### Given task
Transcribe all of the data exactly. Omit the pictures.

### Supplied material

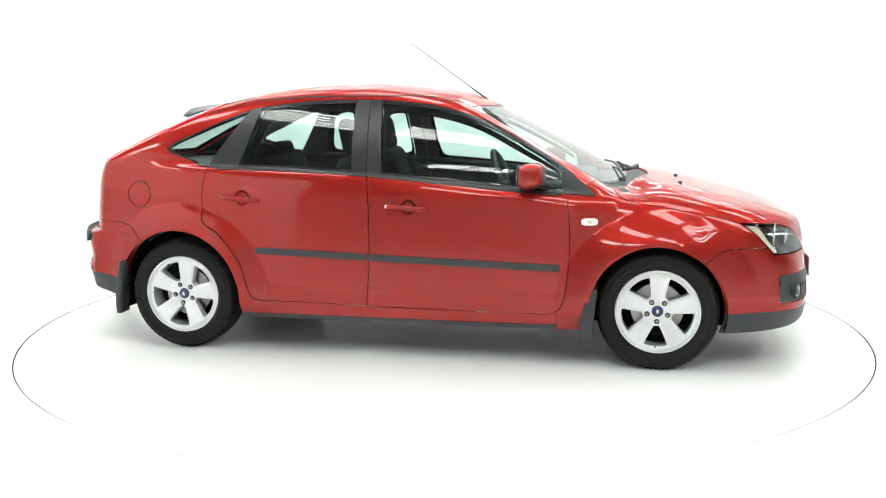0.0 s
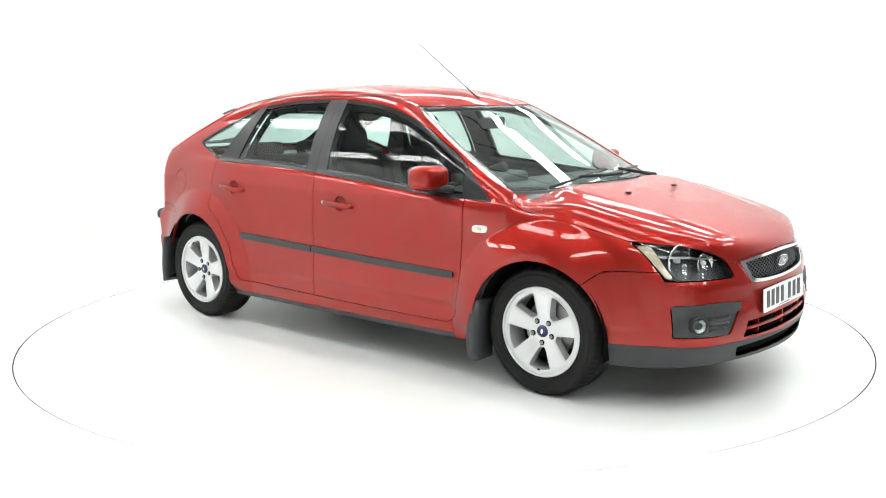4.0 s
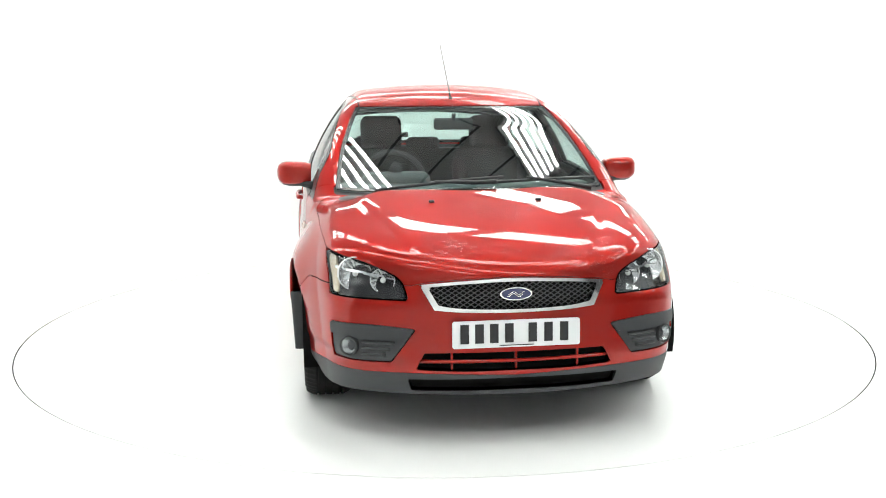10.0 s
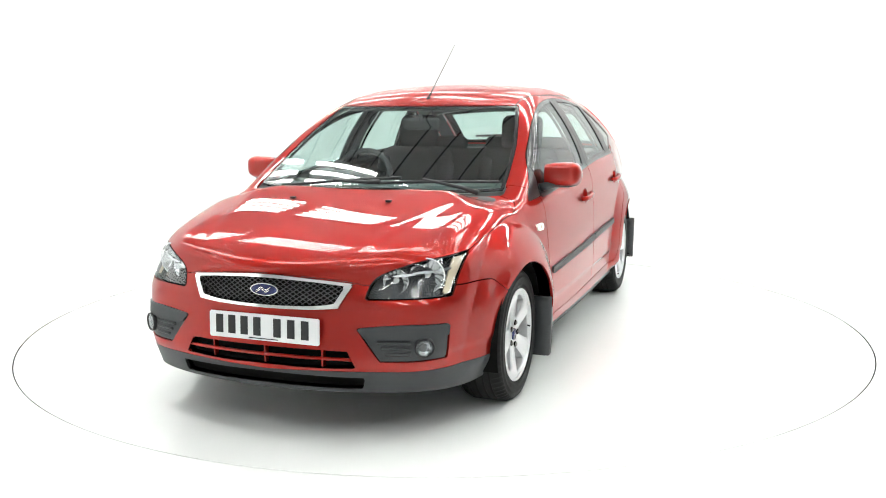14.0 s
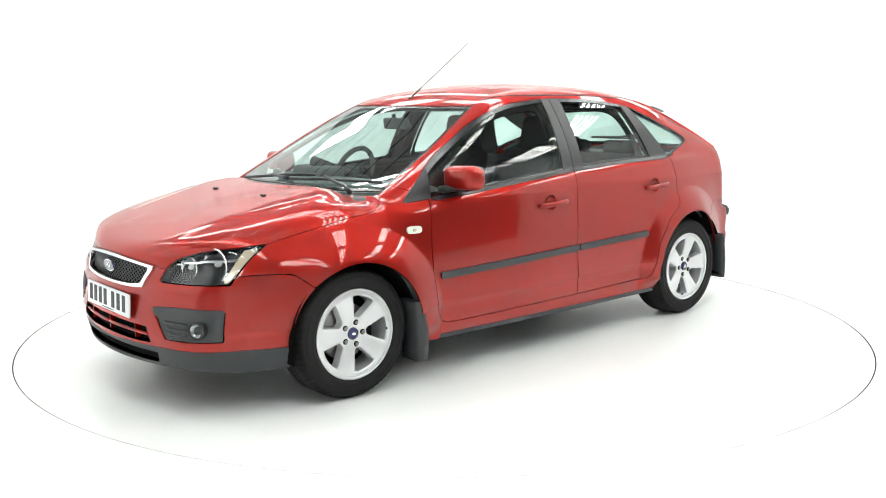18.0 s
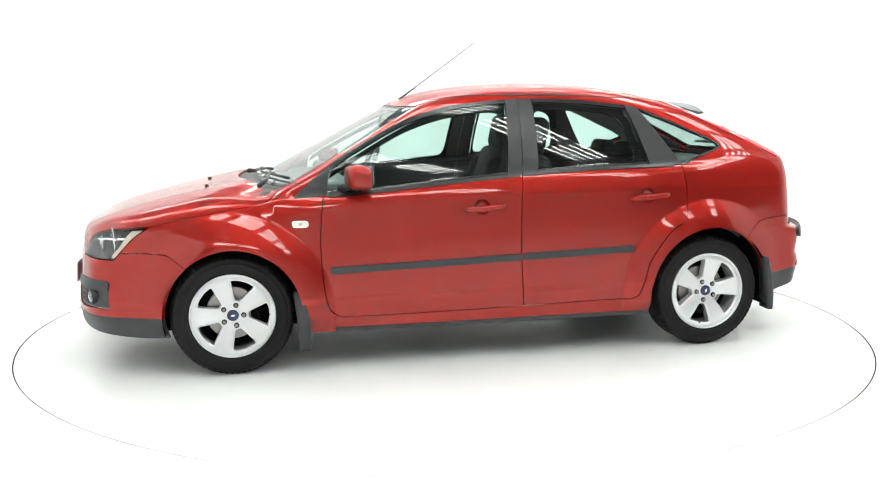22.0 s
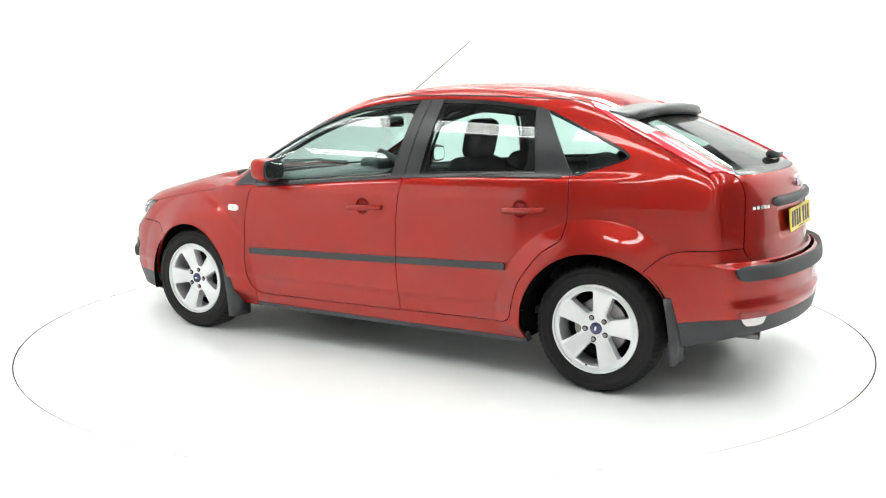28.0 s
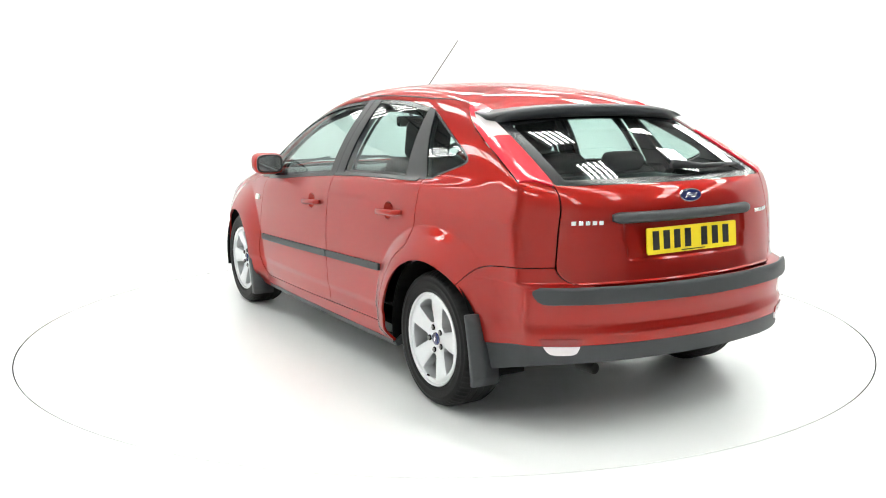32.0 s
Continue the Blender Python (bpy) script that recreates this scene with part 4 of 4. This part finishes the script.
def build_cabin():
    # liners behind the panels
    for key, mat, label in (("roof", LINER, "pale grey headlining"),):
        panel("headlining", P[key], mat, car, label, both=True, out=-.035, thick=.002)
    for s in (1, -1):
        panel("cant_rail_lining", keep(P["side"], 1.04 - P["side"][0][:, 2]), LINER, car, "grey pillar lining", side=s, out=-.030, thick=.002)
        for kind in ("front", "rear"):
            sh = P["door_" + kind]
            panel("door_card", keep(sh, .42 - sh[0][:, 2]), CABIN_GREY, car, "dark grey door lining", side=s, out=-.075, thick=-.06)
            panel("inner_window_frame", P["inner_" + kind], DARK, car, "dark inner frame round the door window", side=s, out=-.040, thick=.012)
            panel("post_lining", P["post_" + kind], CABIN_DARK, car, "dark post lining", side=s, out=-.035, thick=-.03)
        panel("divider_lining", P["divider"], CABIN_DARK, car, "dark lining", side=s, out=-.03, thick=-.025)
        # load bay sides
        sh = keep(P["side"], np.maximum(np.maximum(P["side"][0][:, 0] + 1.15, P["side"][0][:, 2] - 1.12), .4 - P["side"][0][:, 2]))
        panel("load_bay_side", sh, CABIN_DARK, car, "dark load bay lining", side=s, out=-.06, thick=.002)
    for key in ("hatch", "tail_red", "tail_clear"):
        sh = keep(P[key], .98 - P[key][0][:, 2])
        panel("tailgate_lining" if key == "hatch" else "lamp_lining", sh, CABIN_DARK, car, "dark lining behind the rear panels", both=True, out=-.022, thick=.002)
    bm = bmesh.new()
    box(bm, -.3, 0, .34, 3.0, 1.42, .04, .01)
    part("cabin_floor", bm, CABIN_DARK, car, "dark carpet")
    bm = bmesh.new()
    cushion(bm, .95, 0, .80, .50, 1.44, .26, .08)
    cushion(bm, .80, 0, .88, .34, 1.42, .16, .06)
    dash = part("dashboard", bm, DASH, car, "grey moulded dashboard", smooth=True)
    bm = bmesh.new()
    cushion(bm, .72, -.36, .97, .16, .36, .09, .035)
    part("instrument_hood", bm, DASH, dash, "hood over the dials", smooth=True)
    bm = bmesh.new()
    cushion(bm, .62, 0, .72, .14, .30, .42, .03)
    part("centre_console", bm, CABIN_DARK, dash, "dark centre console", smooth=True)
    for y in (.66, .28, -.08, -.66):
        bm = lathe([(.030, -.01), (.036, .008), (.030, .012), (.024, .002), (.0, .0)], 24, "x")
        bm.transform(Matrix.Translation((.63, y, .90)) @ Matrix.Rotation(math.pi, 4, "Z"))
        part("air_vent", bm, CABIN_DARK, dash, "round air vent", smooth=True)
    # steering wheel, right-hand drive
    rot = Matrix.Translation((.47, -.36, .935)) @ Matrix.Rotation(radians(-24), 4, "Y")
    bm = bmesh.new()
    ring = [(0, .185 * math.cos(a), .185 * math.sin(a)) for a in np.linspace(0, 2 * math.pi, 41)]
    tube(bm, ring, .016, 10)
    bm.transform(rot)
    sw = part("steering_wheel", bm, CABIN_DARK, car, "black steering wheel", smooth=True)
    bm = bmesh.new()
    cushion(bm, .0, 0, 0, .05, .15, .13, .02)
    for a in (0, math.pi, -math.pi / 2):
        tube(bm, [(0, .06 * math.cos(a), .06 * math.sin(a)), (0, .18 * math.cos(a), .18 * math.sin(a))], .016, 8)
    bm.transform(rot)
    part("steering_hub", bm, CABIN_DARK, sw, "padded hub and spokes", smooth=True)
    bm = bmesh.new()
    tube(bm, [rot @ Vector((.0, 0, 0)), rot @ Vector((.3, 0, -.02))], .035, 10)
    part("steering_column", bm, CABIN_DARK, sw, "", smooth=True)
    # mirror under the header
    bm = bmesh.new()
    cushion(bm, .40, 0, 1.262, .035, .225, .068, .016, Matrix.Rotation(radians(8), 3, "Y"))
    im = part("rear_view_mirror", bm, CABIN_GREY, car, "dark rear-view mirror", smooth=True)
    bm = bmesh.new()
    tube(bm, [(.41, 0, 1.28), (.418, 0, 1.305), (.422, 0, 1.318)], .012, 8)
    part("mirror_stem", bm, CABIN_DARK, im, "", smooth=True)
    bm = bmesh.new()
    box(bm, .379, 0, 1.260, .003, .205, .052, .001, Matrix.Rotation(radians(8), 3, "Y"))
    part("mirror_glass", bm, MIRROR, im, "mirror glass")
    # front seats
    for y in (.36, -.36):
        bm = bmesh.new()
        cushion(bm, .02, y, .53, .52, .50, .17, .06, Matrix.Rotation(radians(-8), 3, "Y"))
        seat = part("front_seat", bm, CLOTH, car, "dark cloth front seat", smooth=True)
        bm = bmesh.new()
        lean = Matrix.Rotation(radians(-20), 3, "Y")
        cushion(bm, -.33, y, .80, .15, .48, .60, .06, lean)
        for k in (-.21, .21):
            cushion(bm, -.30, y + k, .78, .17, .09, .50, .04, lean)
        part("seat_back", bm, CLOTH, seat, "", smooth=True)
        bm = bmesh.new()
        cushion(bm, -.435, y, 1.185, .105, .27, .225, .05, Matrix.Rotation(radians(-12), 3, "Y"))
        part("headrest", bm, CLOTH, seat, "dark padded headrest", smooth=True)
        bm = bmesh.new()
        for k in (-.055, .055):
            tube(bm, [(-.40, y + k, .98), (-.435, y + k, 1.12)], .006, 8)
        part("headrest_post", bm, STEEL, seat, "", smooth=True)
    # rear bench
    bm = bmesh.new()
    cushion(bm, -.80, 0, .56, .50, 1.30, .16, .06)
    bench = part("rear_bench", bm, CLOTH, car, "dark cloth rear bench", smooth=True)
    bm = bmesh.new()
    cushion(bm, -1.08, 0, .80, .15, 1.30, .50, .06, Matrix.Rotation(radians(-20), 3, "Y"))
    part("bench_back", bm, CLOTH, bench, "", smooth=True)
    for y in (.40, 0, -.40):
        bm = bmesh.new()
        cushion(bm, -1.17, y, 1.075, .10, .25, .10, .04, Matrix.Rotation(radians(-15), 3, "Y"))
        part("headrest", bm, CLOTH, bench, "low dark headrest", smooth=True)
    bm = bmesh.new()
    cushion(bm, -1.53, 0, 1.0, .62, 1.16, .03, .012)
    part("parcel_shelf", bm, CABIN_DARK, car, "dark parcel shelf", smooth=True)
    # door tops inside, under the glass
    for s in (1, -1):
        bm = bmesh.new()
        pts = [(x, s * (float(CABIN(x)) - .045), float(BELT(x)) - .012) for x in np.linspace(.80, -1.1, 16)]
        tube(bm, pts, .028, 8)
        part("door_top_pad", bm, CABIN_GREY, car, "grey door top", smooth=True)


FB, RB, HATCH, GRILLE = build_panels()
build_wheels()
build_trim(FB, RB, HATCH, GRILLE)
build_cabin()


def motions():
    """The car turns with the disc it stands on."""
    rows = []
    for t in range(33):
        m = Matrix.Rotation(radians(TURN0 + RATE * t), 4, "Z") @ Matrix.Translation((-AXIS[0], -AXIS[1], 0))
        rows.append((t, m))
    walk(car, rows)
    disc = bpy.data.objects["turntable"]
    walk(disc, [(t, pose(0, DISC_Y, 0, 0, 0, TURN0 + RATE * t)) for t in range(33)])


motions()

### Exercise response
0.0 s
4.0 s
10.0 s
14.0 s
18.0 s
22.0 s
28.0 s
32.0 s
Continue the Blender Python (bpy) script that recreates this scene with part 4 of 4. This part finishes the script.
def build_cabin():
    # liners behind the panels
    for key, mat, label in (("roof", LINER, "pale grey headlining"),):
        panel("headlining", P[key], mat, car, label, both=True, out=-.035, thick=.002)
    for s in (1, -1):
        panel("cant_rail_lining", keep(P["side"], 1.04 - P["side"][0][:, 2]), LINER, car, "grey pillar lining", side=s, out=-.030, thick=.002)
        for kind in ("front", "rear"):
            sh = P["door_" + kind]
            panel("door_card", keep(sh, .42 - sh[0][:, 2]), CABIN_GREY, car, "dark grey door lining", side=s, out=-.075, thick=-.06)
            panel("inner_window_frame", P["inner_" + kind], DARK, car, "dark inner frame round the door window", side=s, out=-.040, thick=.012)
            panel("post_lining", P["post_" + kind], CABIN_DARK, car, "dark post lining", side=s, out=-.035, thick=-.03)
        panel("divider_lining", P["divider"], CABIN_DARK, car, "dark lining", side=s, out=-.03, thick=-.025)
        # load bay sides
        sh = keep(P["side"], np.maximum(np.maximum(P["side"][0][:, 0] + 1.15, P["side"][0][:, 2] - 1.12), .4 - P["side"][0][:, 2]))
        panel("load_bay_side", sh, CABIN_DARK, car, "dark load bay lining", side=s, out=-.06, thick=.002)
    for key in ("hatch", "tail_red", "tail_clear"):
        sh = keep(P[key], .98 - P[key][0][:, 2])
        panel("tailgate_lining" if key == "hatch" else "lamp_lining", sh, CABIN_DARK, car, "dark lining behind the rear panels", both=True, out=-.022, thick=.002)
    bm = bmesh.new()
    box(bm, -.3, 0, .34, 3.0, 1.42, .04, .01)
    part("cabin_floor", bm, CABIN_DARK, car, "dark carpet")
    bm = bmesh.new()
    cushion(bm, .95, 0, .80, .50, 1.44, .26, .08)
    cushion(bm, .80, 0, .88, .34, 1.42, .16, .06)
    dash = part("dashboard", bm, DASH, car, "grey moulded dashboard", smooth=True)
    bm = bmesh.new()
    cushion(bm, .72, -.36, .97, .16, .36, .09, .035)
    part("instrument_hood", bm, DASH, dash, "hood over the dials", smooth=True)
    bm = bmesh.new()
    cushion(bm, .62, 0, .72, .14, .30, .42, .03)
    part("centre_console", bm, CABIN_DARK, dash, "dark centre console", smooth=True)
    for y in (.66, .28, -.08, -.66):
        bm = lathe([(.030, -.01), (.036, .008), (.030, .012), (.024, .002), (.0, .0)], 24, "x")
        bm.transform(Matrix.Translation((.63, y, .90)) @ Matrix.Rotation(math.pi, 4, "Z"))
        part("air_vent", bm, CABIN_DARK, dash, "round air vent", smooth=True)
    # steering wheel, right-hand drive
    rot = Matrix.Translation((.47, -.36, .935)) @ Matrix.Rotation(radians(-24), 4, "Y")
    bm = bmesh.new()
    ring = [(0, .185 * math.cos(a), .185 * math.sin(a)) for a in np.linspace(0, 2 * math.pi, 41)]
    tube(bm, ring, .016, 10)
    bm.transform(rot)
    sw = part("steering_wheel", bm, CABIN_DARK, car, "black steering wheel", smooth=True)
    bm = bmesh.new()
    cushion(bm, .0, 0, 0, .05, .15, .13, .02)
    for a in (0, math.pi, -math.pi / 2):
        tube(bm, [(0, .06 * math.cos(a), .06 * math.sin(a)), (0, .18 * math.cos(a), .18 * math.sin(a))], .016, 8)
    bm.transform(rot)
    part("steering_hub", bm, CABIN_DARK, sw, "padded hub and spokes", smooth=True)
    bm = bmesh.new()
    tube(bm, [rot @ Vector((.0, 0, 0)), rot @ Vector((.3, 0, -.02))], .035, 10)
    part("steering_column", bm, CABIN_DARK, sw, "", smooth=True)
    # mirror under the header
    bm = bmesh.new()
    cushion(bm, .40, 0, 1.262, .035, .225, .068, .016, Matrix.Rotation(radians(8), 3, "Y"))
    im = part("rear_view_mirror", bm, CABIN_GREY, car, "dark rear-view mirror", smooth=True)
    bm = bmesh.new()
    tube(bm, [(.41, 0, 1.28), (.418, 0, 1.305), (.422, 0, 1.318)], .012, 8)
    part("mirror_stem", bm, CABIN_DARK, im, "", smooth=True)
    bm = bmesh.new()
    box(bm, .379, 0, 1.260, .003, .205, .052, .001, Matrix.Rotation(radians(8), 3, "Y"))
    part("mirror_glass", bm, MIRROR, im, "mirror glass")
    # front seats
    for y in (.36, -.36):
        bm = bmesh.new()
        cushion(bm, .02, y, .53, .52, .50, .17, .06, Matrix.Rotation(radians(-8), 3, "Y"))
        seat = part("front_seat", bm, CLOTH, car, "dark cloth front seat", smooth=True)
        bm = bmesh.new()
        lean = Matrix.Rotation(radians(-20), 3, "Y")
        cushion(bm, -.33, y, .80, .15, .48, .60, .06, lean)
        for k in (-.21, .21):
            cushion(bm, -.30, y + k, .78, .17, .09, .50, .04, lean)
        part("seat_back", bm, CLOTH, seat, "", smooth=True)
        bm = bmesh.new()
        cushion(bm, -.435, y, 1.185, .105, .27, .225, .05, Matrix.Rotation(radians(-12), 3, "Y"))
        part("headrest", bm, CLOTH, seat, "dark padded headrest", smooth=True)
        bm = bmesh.new()
        for k in (-.055, .055):
            tube(bm, [(-.40, y + k, .98), (-.435, y + k, 1.12)], .006, 8)
        part("headrest_post", bm, STEEL, seat, "", smooth=True)
    # rear bench
    bm = bmesh.new()
    cushion(bm, -.80, 0, .56, .50, 1.30, .16, .06)
    bench = part("rear_bench", bm, CLOTH, car, "dark cloth rear bench", smooth=True)
    bm = bmesh.new()
    cushion(bm, -1.08, 0, .80, .15, 1.30, .50, .06, Matrix.Rotation(radians(-20), 3, "Y"))
    part("bench_back", bm, CLOTH, bench, "", smooth=True)
    for y in (.40, 0, -.40):
        bm = bmesh.new()
        cushion(bm, -1.17, y, 1.075, .10, .25, .10, .04, Matrix.Rotation(radians(-15), 3, "Y"))
        part("headrest", bm, CLOTH, bench, "low dark headrest", smooth=True)
    bm = bmesh.new()
    cushion(bm, -1.53, 0, 1.0, .62, 1.16, .03, .012)
    part("parcel_shelf", bm, CABIN_DARK, car, "dark parcel shelf", smooth=True)
    # door tops inside, under the glass
    for s in (1, -1):
        bm = bmesh.new()
        pts = [(x, s * (float(CABIN(x)) - .045), float(BELT(x)) - .012) for x in np.linspace(.80, -1.1, 16)]
        tube(bm, pts, .028, 8)
        part("door_top_pad", bm, CABIN_GREY, car, "grey door top", smooth=True)


FB, RB, HATCH, GRILLE = build_panels()
build_wheels()
build_trim(FB, RB, HATCH, GRILLE)
build_cabin()


def motions():
    """The car turns with the disc it stands on."""
    rows = []
    for t in range(33):
        m = Matrix.Rotation(radians(TURN0 + RATE * t), 4, "Z") @ Matrix.Translation((-AXIS[0], -AXIS[1], 0))
        rows.append((t, m))
    walk(car, rows)
    disc = bpy.data.objects["turntable"]
    walk(disc, [(t, pose(0, DISC_Y, 0, 0, 0, TURN0 + RATE * t)) for t in range(33)])


motions()